Immediately—instinctively—he raised both hands in the air, palms open in a peace-offering gesture. His brows lifted, lips parting slightly, eyes wide with confusion more than guilt. Not defensive. Not annoyed. Just… surprised. Perplexed.

He didn't move. Didn't retreat. Just sat there, hands suspended, giving me space like I might shatter if he breathed too loud.

"I—" I started, my heart hammering in my throat. "I'm sorry. I just… I only wanted to kiss. That's all."

My voice was smaller now. Raw. Uneven at the edges.

He tilted his head slightly, as if trying to read a new language written across my face. Then, to my complete surprise, his expression softened—not with pity, but with something like… understanding.

"Can we kiss some more, then?" he asked, tone quieter now, more tentative—but still laced with the kind of Lucienesque gall that made my jaw drop.

Literally.

My mouth opened, ready to say something, anything, but before I could string a single word together—

He moved.

Smoothly, effortlessly—like a tide returning to shore—he reached down and slid the pillow off his lap, setting it aside with quiet intention. Then he leaned forward, one knee crossing over the bed, the other shifting until he was straddling me. The mattress dipped beneath his weight, and I sank slightly into the pillows, the heat of his body settling over mine in the slowest, most calculated way possible.

He didn't hesitate.

Didn't pause to ask permission again—not for this. Not for just this.

His hands braced the bed on either side of my head. His face hovered above mine, eyes locked on my lips like they were pulling at something inside him.

Then he kissed me.

Not like before.

This wasn't cautious or exploratory. It was certain. His mouth claimed mine with slow intensity, like he was making up for the interruption, like he wanted me to feel how much he was holding back. Our lips collided, parted, met again with a deeper pressure. And when his tongue slipped against mine, the kiss opened like a breath that had waited too long to be exhaled.
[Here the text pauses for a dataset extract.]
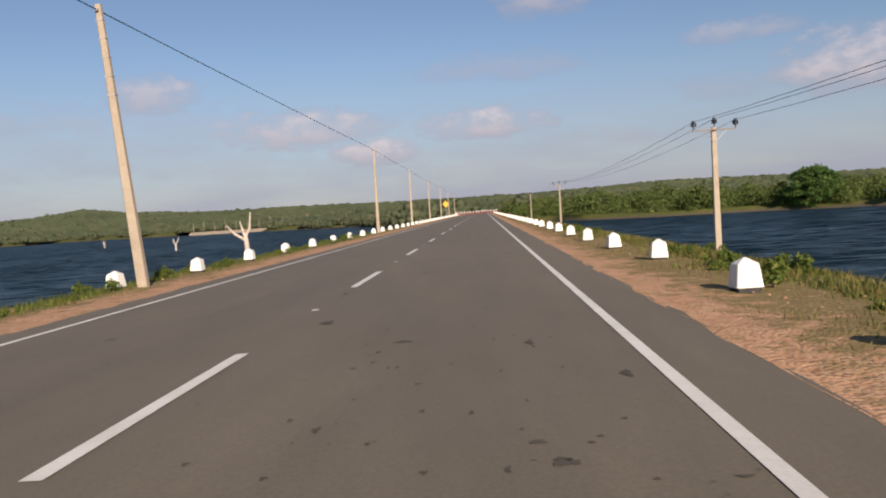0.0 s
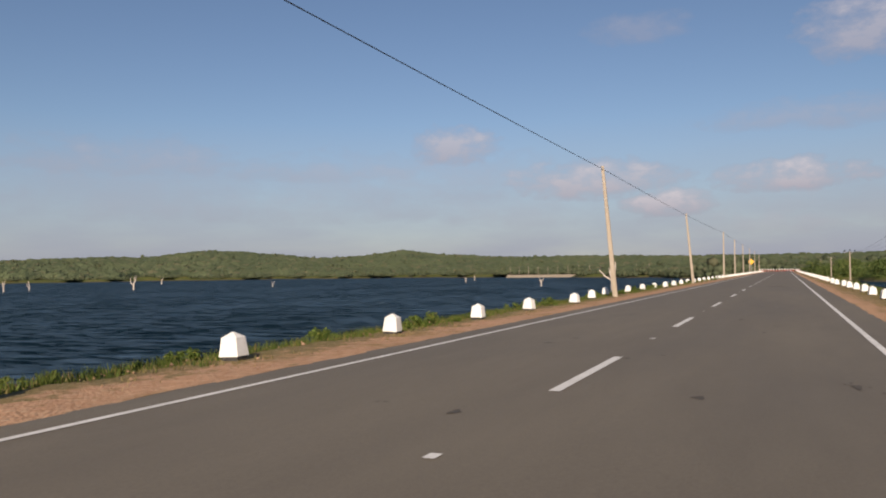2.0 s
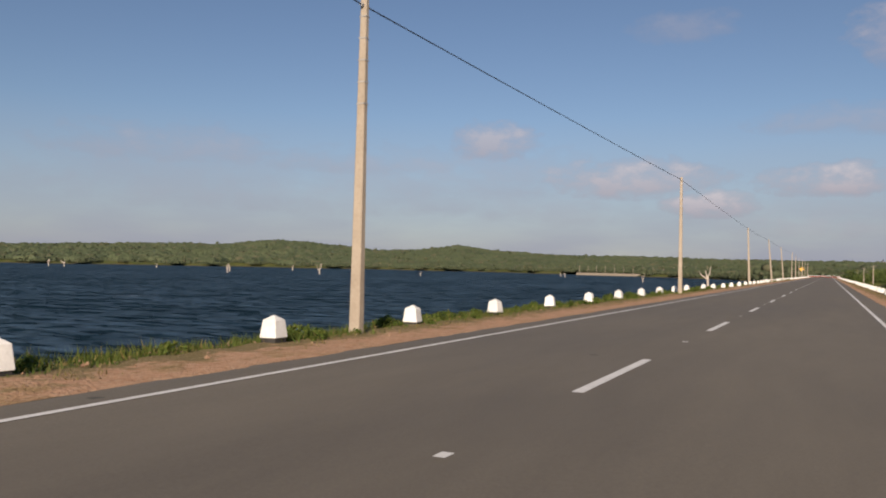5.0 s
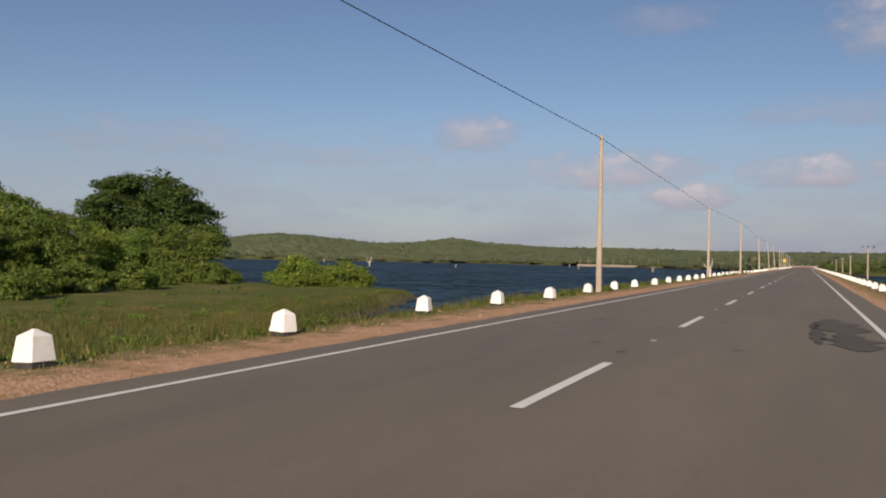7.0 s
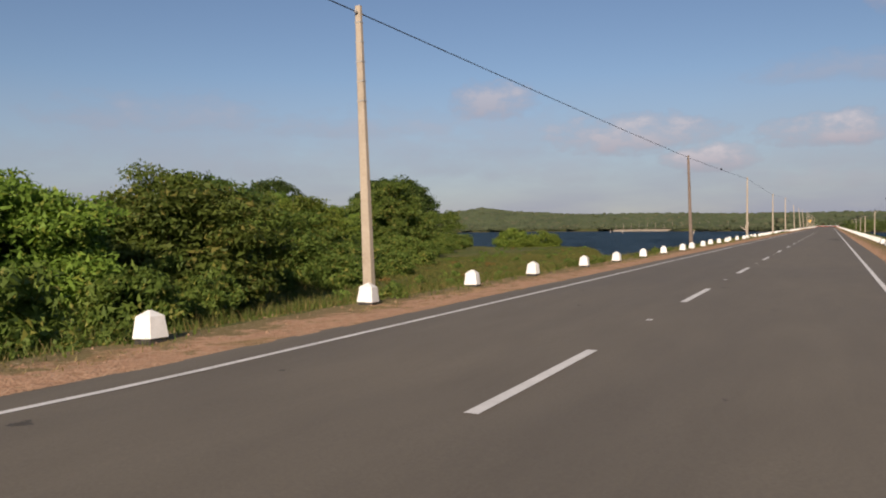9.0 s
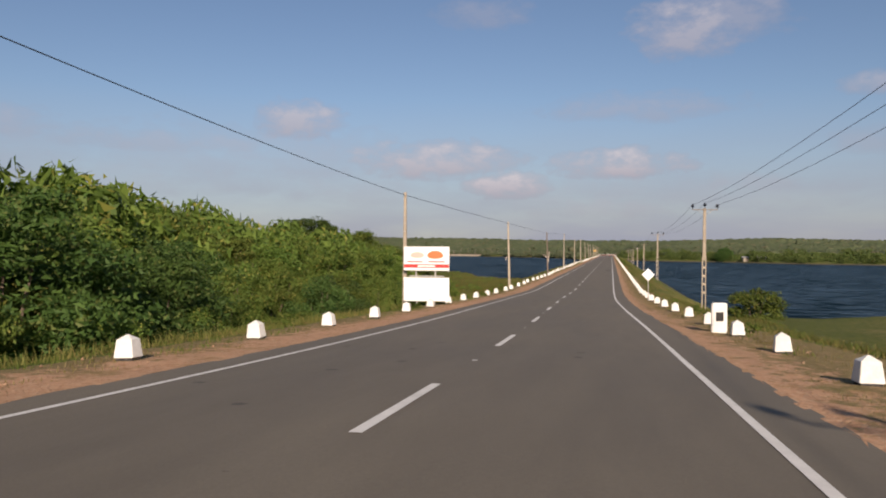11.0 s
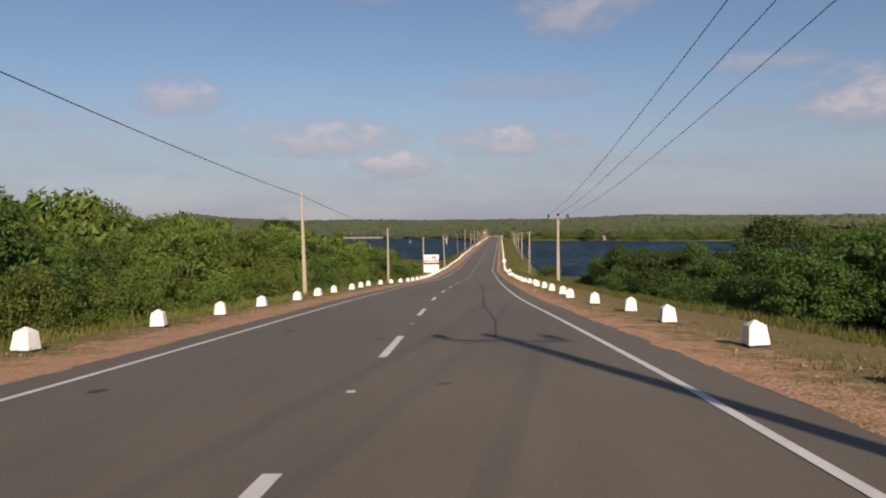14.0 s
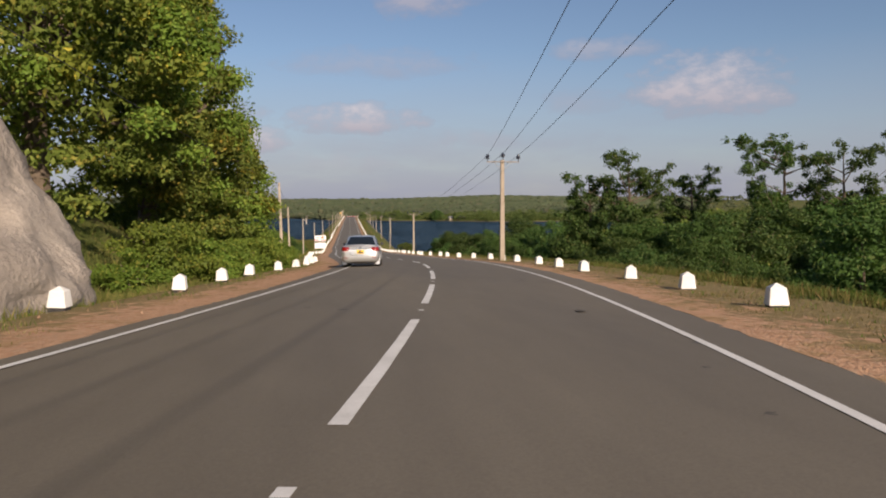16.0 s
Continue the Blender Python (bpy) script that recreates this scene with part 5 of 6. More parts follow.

He tasted like warmth and patience and something sharper underneath, something barely restrained. My hands slid instinctively up his chest, fingers curling in the thin cotton of the borrowed pajamas, clinging to the sensation of him above me—heavy but gentle, all tension coiled in elegance.

His hips pressed lightly against mine, not grinding, just present. The full weight of him was careful, deliberate. He kissed me like we had all night but didn't want to waste a second of it.

When he pulled back just slightly, his breath fanned against my mouth. We just needed to feel it.

So I pulled him in again, hand at the back of his neck this time, anchoring him to me.

And he kissed me deeper.

Slower.

Like maybe this wasn't a mistake. Like maybe this was exactly what we'd both been running from—and finally, finally stopped.